Booting a Linux kernel (objective 1) involves multiple software components that take part in bringing up the system. These are:

⦁    The Bootrom (including the Device Tree Blob, DTB): The ACME Emulated Accelerator platform will already provide an embedded bootrom.
⦁    The Hypervisor: Standard OpenSBI will be used (with minor adjustments, to adapt them to the architecture).
⦁    The Bootloader: Standard U-Boot will be used (with minor adjustments, to adapt them to the architecture).
⦁    The Linux Kernel: A minimal Linux distribution (objective 2) will be used (i.e., disabling unnecessary kernel features and tuning key Linux parameters for our system) initially based on Fedora 33. That minimal distribution becomes the starting point of the rest of libraries and runtimes that should be enabled for the project.
⦁    The User Services: Also based on Fedora 33. Early ACME Emulated Accelerator releases may require Buildroot support.

With respect to the system’s services and extensions (objective 3), the Operating System will provide support on two different communication’s scenarios:

⦁    Host/FPGA communication: The plan is to adapt the Virtio Over PCIe (VOP) and the Symmetric Communication Interface (SCIF). Both of them  are the two major components of Intel’s Xeon Phi Software stack that enable networking between a host and PCIe cards. VOP offers a transparent communication layer from the user-perspective, at the expense of efficiency SCIF is a Linux Kernel API that enables faster communications over PCIe than VOP, but requires explicit use of their API on user applications or runtimes.
⦁    FPGA/FPGA communication: Developing a Linux Ethernet driver for the  Ethernet IP block in the SoC design on top of the QSFP+ connections provided by the Alveo U280 FPGAs.

Among these two presented scenarios, the Operating System also includes the early communication support, based on the tun-on-mmap approach: this is, leveraging a special memory mapped region shared between the host and the device, and a network tunnel reading/writing on it.

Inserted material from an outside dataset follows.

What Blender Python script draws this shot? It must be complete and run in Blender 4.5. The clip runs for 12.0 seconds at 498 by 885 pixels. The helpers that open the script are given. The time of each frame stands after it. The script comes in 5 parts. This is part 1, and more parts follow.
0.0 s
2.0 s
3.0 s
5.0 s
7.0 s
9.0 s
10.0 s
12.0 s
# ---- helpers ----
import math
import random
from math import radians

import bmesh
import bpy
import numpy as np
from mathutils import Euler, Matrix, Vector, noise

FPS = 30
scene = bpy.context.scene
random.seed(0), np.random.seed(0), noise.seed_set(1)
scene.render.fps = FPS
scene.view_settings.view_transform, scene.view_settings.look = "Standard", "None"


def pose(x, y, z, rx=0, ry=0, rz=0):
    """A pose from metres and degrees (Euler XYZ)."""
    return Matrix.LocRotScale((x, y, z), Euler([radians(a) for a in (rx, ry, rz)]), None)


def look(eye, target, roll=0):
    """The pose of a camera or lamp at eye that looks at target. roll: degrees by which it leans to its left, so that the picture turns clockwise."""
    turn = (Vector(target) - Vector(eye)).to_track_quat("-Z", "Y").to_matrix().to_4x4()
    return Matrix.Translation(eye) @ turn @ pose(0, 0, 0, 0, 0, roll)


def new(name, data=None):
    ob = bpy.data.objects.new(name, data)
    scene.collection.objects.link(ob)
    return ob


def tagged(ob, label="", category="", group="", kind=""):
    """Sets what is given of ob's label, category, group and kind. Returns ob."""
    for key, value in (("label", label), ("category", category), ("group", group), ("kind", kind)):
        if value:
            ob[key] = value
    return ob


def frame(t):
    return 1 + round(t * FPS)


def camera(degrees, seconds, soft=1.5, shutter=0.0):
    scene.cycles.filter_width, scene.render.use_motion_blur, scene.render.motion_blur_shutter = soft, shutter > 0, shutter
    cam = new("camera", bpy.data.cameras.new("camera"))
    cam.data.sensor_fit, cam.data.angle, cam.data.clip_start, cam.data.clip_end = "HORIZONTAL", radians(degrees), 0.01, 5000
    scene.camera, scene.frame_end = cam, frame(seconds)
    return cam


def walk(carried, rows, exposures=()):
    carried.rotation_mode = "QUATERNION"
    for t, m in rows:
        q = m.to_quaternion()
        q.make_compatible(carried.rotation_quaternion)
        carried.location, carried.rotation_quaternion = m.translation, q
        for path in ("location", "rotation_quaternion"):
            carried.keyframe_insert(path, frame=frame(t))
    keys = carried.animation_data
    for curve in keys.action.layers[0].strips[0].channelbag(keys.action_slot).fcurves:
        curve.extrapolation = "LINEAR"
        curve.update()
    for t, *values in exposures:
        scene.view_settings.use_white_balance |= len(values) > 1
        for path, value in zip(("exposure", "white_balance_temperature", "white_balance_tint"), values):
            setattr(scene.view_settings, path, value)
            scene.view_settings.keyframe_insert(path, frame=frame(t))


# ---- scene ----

The tun-on-mmap is a first feasible option to demonstrate that networking works. It allows the platform’s users to test several Fedora packages that are dependent on networking, like the secure socket layer and related tools, and also the Fedora package manager (i.e., dnf).

Compiler support

Compiler support work spans many different areas:

The first area covers the architecture support, identifying new instructions as important additions to the RISC-V architecture (vector and systolic array extensions), which will be accessible via an instruction interface. 

Another area covers the programming model support. As the MEEP infrastructure can present multiple devices, this poses a challenge to OpenMP, whose device model is oblivious of a reality where work could be offloaded to multiple devices at the same time. 

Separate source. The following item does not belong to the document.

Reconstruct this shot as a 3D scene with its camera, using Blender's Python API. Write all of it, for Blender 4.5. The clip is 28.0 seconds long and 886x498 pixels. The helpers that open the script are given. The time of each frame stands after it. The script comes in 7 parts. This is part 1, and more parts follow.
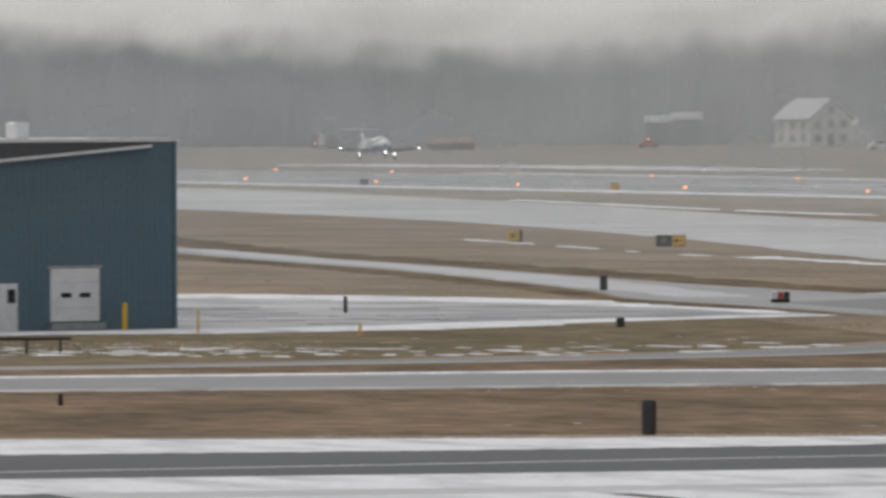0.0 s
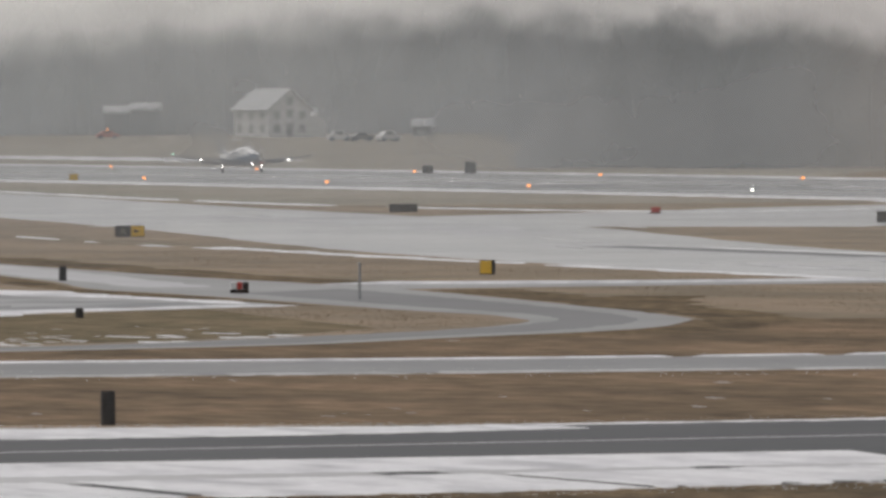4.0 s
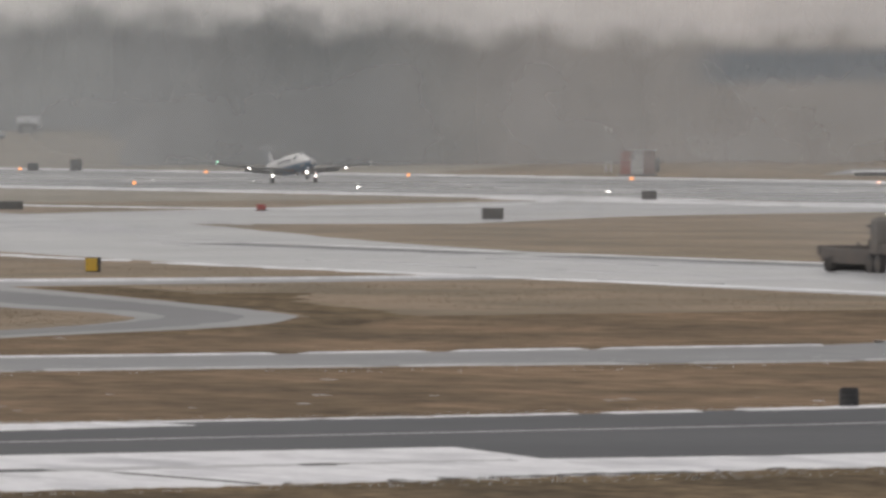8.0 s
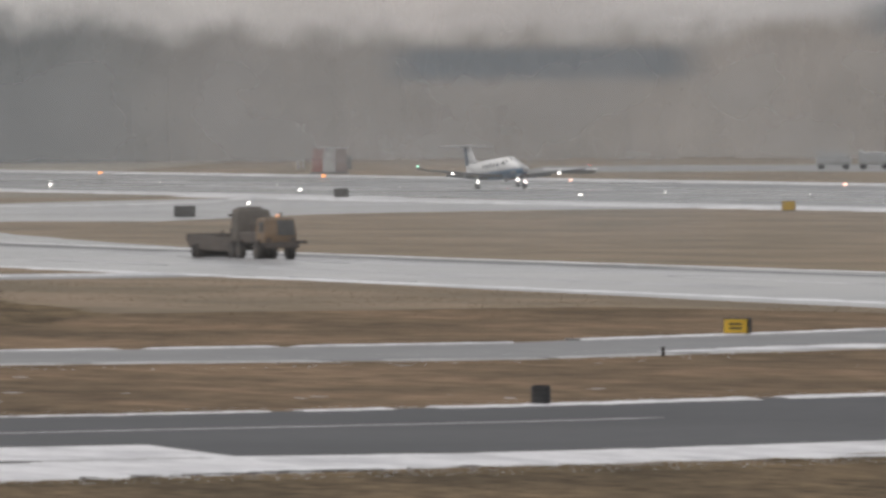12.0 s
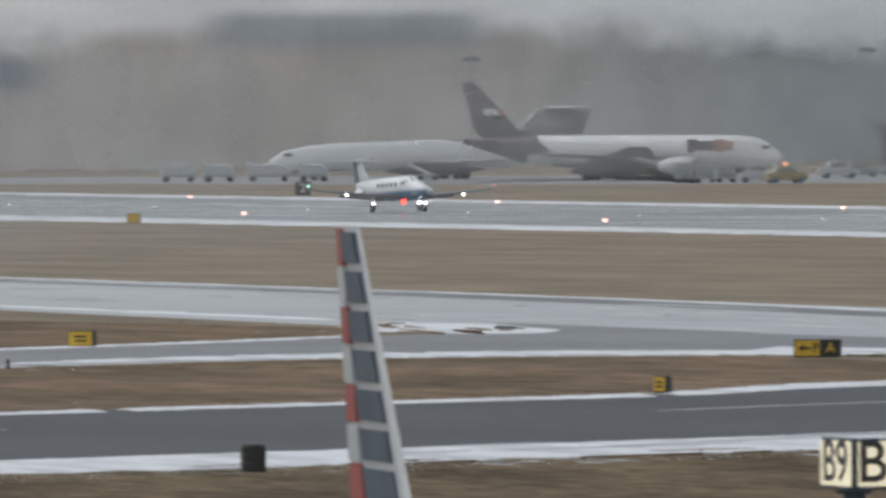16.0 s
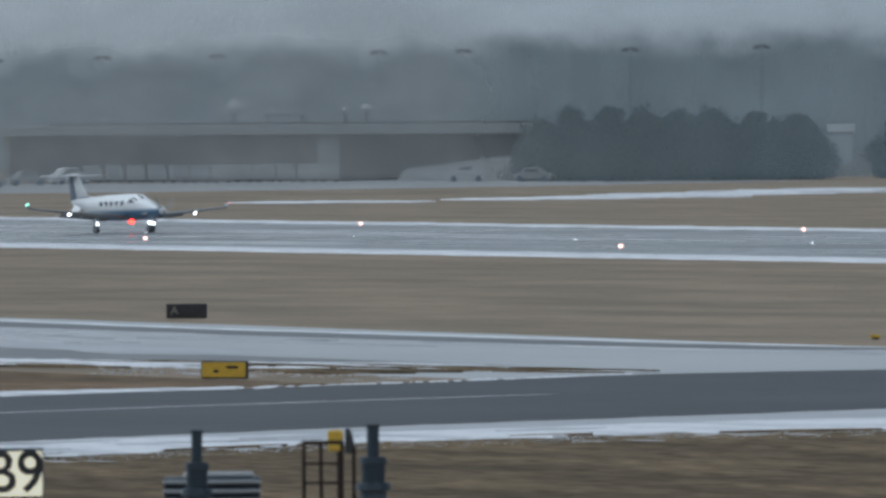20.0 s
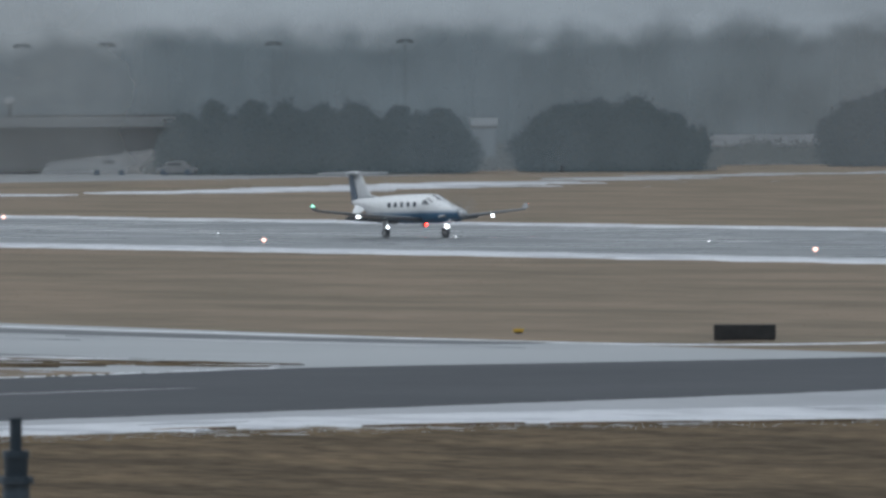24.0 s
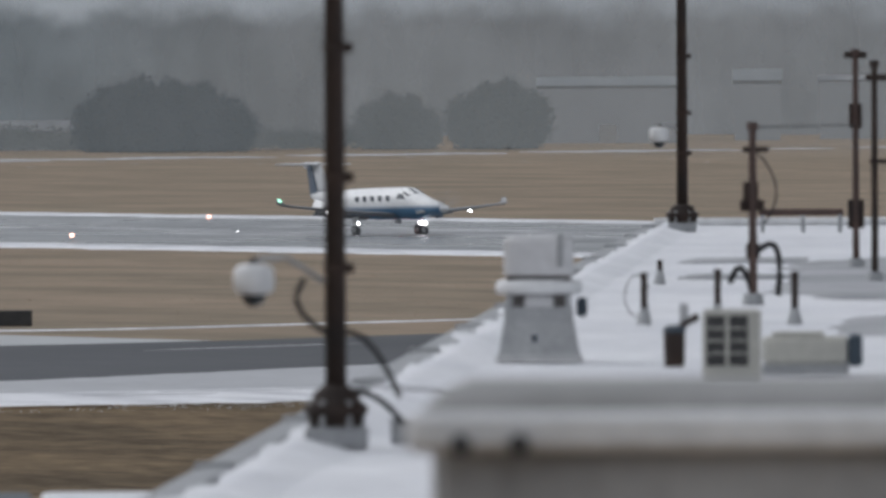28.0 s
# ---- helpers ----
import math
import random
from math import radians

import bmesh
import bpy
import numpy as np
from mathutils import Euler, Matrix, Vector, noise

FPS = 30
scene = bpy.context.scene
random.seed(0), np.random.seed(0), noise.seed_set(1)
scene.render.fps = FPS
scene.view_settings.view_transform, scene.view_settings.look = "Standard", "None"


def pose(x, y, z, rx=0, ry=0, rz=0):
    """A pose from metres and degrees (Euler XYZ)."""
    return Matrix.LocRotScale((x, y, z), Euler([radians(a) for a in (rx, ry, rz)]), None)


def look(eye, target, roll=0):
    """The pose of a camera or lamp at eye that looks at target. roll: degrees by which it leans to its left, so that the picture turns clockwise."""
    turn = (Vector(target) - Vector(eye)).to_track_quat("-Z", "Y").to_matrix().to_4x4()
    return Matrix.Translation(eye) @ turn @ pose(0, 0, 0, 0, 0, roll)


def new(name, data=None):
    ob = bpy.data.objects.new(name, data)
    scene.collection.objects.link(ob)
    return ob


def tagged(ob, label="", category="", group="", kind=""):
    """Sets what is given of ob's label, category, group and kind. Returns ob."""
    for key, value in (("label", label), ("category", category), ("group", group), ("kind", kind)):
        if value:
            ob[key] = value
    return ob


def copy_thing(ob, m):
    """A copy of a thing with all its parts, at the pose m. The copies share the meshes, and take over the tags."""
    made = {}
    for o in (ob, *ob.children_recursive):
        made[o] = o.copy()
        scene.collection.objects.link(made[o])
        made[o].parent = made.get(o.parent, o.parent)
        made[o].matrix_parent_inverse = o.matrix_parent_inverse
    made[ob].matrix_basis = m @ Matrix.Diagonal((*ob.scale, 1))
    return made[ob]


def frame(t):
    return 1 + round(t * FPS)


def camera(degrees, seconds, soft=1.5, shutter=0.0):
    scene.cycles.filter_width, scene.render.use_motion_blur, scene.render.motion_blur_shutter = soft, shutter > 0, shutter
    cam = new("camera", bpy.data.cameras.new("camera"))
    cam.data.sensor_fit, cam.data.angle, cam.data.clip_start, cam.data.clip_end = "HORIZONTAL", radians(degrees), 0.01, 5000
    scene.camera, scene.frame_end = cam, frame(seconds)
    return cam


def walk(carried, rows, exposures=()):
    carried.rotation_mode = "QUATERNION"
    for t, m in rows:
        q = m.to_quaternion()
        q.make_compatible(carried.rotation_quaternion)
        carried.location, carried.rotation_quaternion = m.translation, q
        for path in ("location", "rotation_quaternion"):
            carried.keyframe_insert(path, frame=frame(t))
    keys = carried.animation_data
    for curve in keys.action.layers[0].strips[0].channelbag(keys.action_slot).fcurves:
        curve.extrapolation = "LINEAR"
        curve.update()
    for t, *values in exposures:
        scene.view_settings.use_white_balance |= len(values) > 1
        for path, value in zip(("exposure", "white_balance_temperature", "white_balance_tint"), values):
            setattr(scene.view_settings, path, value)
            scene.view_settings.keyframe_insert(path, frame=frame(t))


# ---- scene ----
PATH = [(0, -73.993, -0.738, 0.306), (0.5, -73.637, -0.719, 0.278), (1, -73.372, -0.752, 0.284), (1.5, -73.111, -0.747, 0.316), (2, -73.017, -0.741, 0.306),
        (2.5, -72.420, -0.792, 0.327), (3, -71.893, -0.788, 0.301), (3.5, -71.532, -0.772, 0.294), (4, -71.354, -0.798, 0.295), (4.5, -71.074, -0.739, 0.260),
        (6.5, -70.184, -0.944, 0.258), (7, -70.092, -0.840, 0.296), (7.5, -69.692, -0.842, 0.325), (8, -69.430, -0.822, 0.339), (8.5, -69.049, -0.797, 0.305),
        (9, -68.487, -0.895, 0.296), (9.5, -68.301, -0.819, 0.280), (10, -68.329, -0.823, 0.294), (10.5, -68.303, -0.789, 0.305), (11, -68.189, -0.833, 0.348),
        (11.5, -68.172, -0.858, 0.323), (12, -67.927, -0.842, 0.327), (12.5, -67.517, -0.783, 0.285), (14.5, -66.001, -0.801, 0.278), (15, -65.726, -0.776, 0.287),
        (15.5, -65.107, -0.766, 0.308), (16, -64.731, -0.797, 0.244), (16.5, -64.020, -0.761, 0.292), (17, -63.840, -0.787, 0.328), (17.5, -63.568, -0.832, 0.307),
        (18, -63.298, -0.799, 0.325), (18.5, -63.177, -0.868, 0.282), (19, -62.537, -0.845, 0.259), (19.5, -61.480, -0.825, 0.257), (20, -60.475, -0.769, 0.373),
        (20.5, -60.466, -0.778, 0.323), (22.5, -59.575, -0.838, 0.291), (23, -59.346, -0.835, 0.308), (23.5, -58.959, -0.844, 0.288), (24, -58.734, -0.809, 0.302),
        (24.5, -58.467, -0.832, 0.294), (25, -58.105, -0.867, 0.327), (25.5, -57.588, -0.872, 0.301), (26, -56.405, -0.858, 0.276), (26.5, -56.087, -0.878, 0.324),
        (27, -55.872, -0.971, 0.273), (27.5, -55.371, -1.000, 0.288), (28, -55.107, -0.896, 0.287)]
EYE = Vector((0, 0, 10.05))


def aim(yaw, pitch, roll):
    """A camera pose at EYE; yaw in degrees from +y towards +x, pitch up, roll anticlockwise in the picture."""
    y, p = radians(yaw), radians(pitch)
    way = Vector((math.sin(y) * math.cos(p), math.cos(y) * math.cos(p), math.sin(p)))
    return look(EYE, EYE + way, -roll)


cam = camera(4.3211, 28.0, soft=3.0, shutter=0.5)
cam.data.dof.use_dof, cam.data.dof.focus_distance, cam.data.dof.aperture_fstop = True, 700.0, 7.3
walk(cam, [(t, aim(a, b, c)) for t, a, b, c in PATH],
     [(0, 0.06, 6650, 10), (3, 0.0, 6750, 11), (10, 0.03, 6850, 12), (13.5, 0.04, 6550, 10), (17, 0.0, 5980, 6), (20, -0.16, 5520, 3), (23, -0.19, 5660, 4), (25.5, -0.18, 5960, 7), (28, -0.04, 6150, 10)])

# ---- world, sun ----
world = bpy.data.worlds.new("world")
scene.world = world
world.use_nodes = True
wn, wl = world.node_tree.nodes, world.node_tree.links
sky = wn.new("ShaderNodeTexSky")
sky.sky_type, sky.sun_disc = "NISHITA", False
sky.sun_elevation, sky.sun_rotation = radians(45), radians(-112)
sky.dust_density, sky.air_density = 4.0, 1.0
grey = wn.new("ShaderNodeHueSaturation")
grey.inputs["Saturation"].default_value = 0.22
wl.new(sky.outputs[0], grey.inputs["Color"])
wl.new(grey.outputs[0], wn["Background"].inputs["Color"])
wn["Background"].inputs["Strength"].default_value = 0.103
sun = new("sun", bpy.data.lights.new("sun", "SUN"))
sun.data.energy, sun.data.angle, sun.data.color = 0.50, radians(40), (1.0, 0.97, 0.93)
sun.matrix_world = look((100, -40, 108), (0, 0, 0))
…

Finally, there is an area that covers optimisations of the vector-length agnostic scenario enabled by the RISC-V architecture.

The compilation infrastructure is based on the LLVM compiler, which provides the optimization and code generation capabilities for different architectures, including RISC-V. C/C++ support is provided by the clang front end.

As defined in the introduction, the MEEP project has defined two different execution modes: 
⦁    Self-hosted
⦁    Offloading. 

The compiler should be able to generate the following binaries:

⦁    A fat binary, containing host (e.g., x86) and ACME Emulated Accelerator code (i.e, RISC-V); for the offload mode;
⦁    A pure RISC-V binary that will execute directly in the ACME Emulated Accelerator; for the self-hosted mode.

The following figure shows the compiler toolchain for both cases:

 

Compiler toolchain
Compiler toolchain

 

For the fat binary executable, the mechanism to distinguish which part of the code must be offloaded to the accelerator is the OpenMP target directive, and data transfers will be controlled by means of the OpenMP mapping clauses. The compiler will split the source code in different object files: the host code which will be linked with the Host OpenMP Runtime; the accelerator code which will be linked with the RISC-V OpenMP Runtime.

When using the offload execution model, there are several devices that can be used to offload computation. The MEEP project is extending OpenMP language, so it can offload regions of code to more than one device at a time. The extension is based in a new OpenMP construct, called target spread:

int N = ...;

int A[N], B[N], C[N];

init(A, B, N);

#pragma omp target spread \
 nowait \
 devices (2,0,1) \
 spread_schedule(static , 4) \
 map(to: A[omp_spread_start :omp_spread_size ]) \
 map(to: B[omp_spread_start - 1: omp_spread_size + 2]) \
 map(from: C[omp_spread_start:omp_spread_size ])

 for (int i = 1; i < N - 1; i++) {
       C[i] = A[i] + B[i - 1] + B[i] + B[i + 1];
 }

The target spread construct allows users to distribute the loop iteration space over a number of devices. Each device is assigned a number of chunks following a given schedule. These chunks once distributed can be used to determine the data mapping between the host and the target using special variables that designate the start and size of the chunk.

For the RISC-V binary executable, the compiler only requires to build the whole program just targeting the RISC-V architecture, and the resulting binary must be linked with the RISC-V OpenMP Runtime.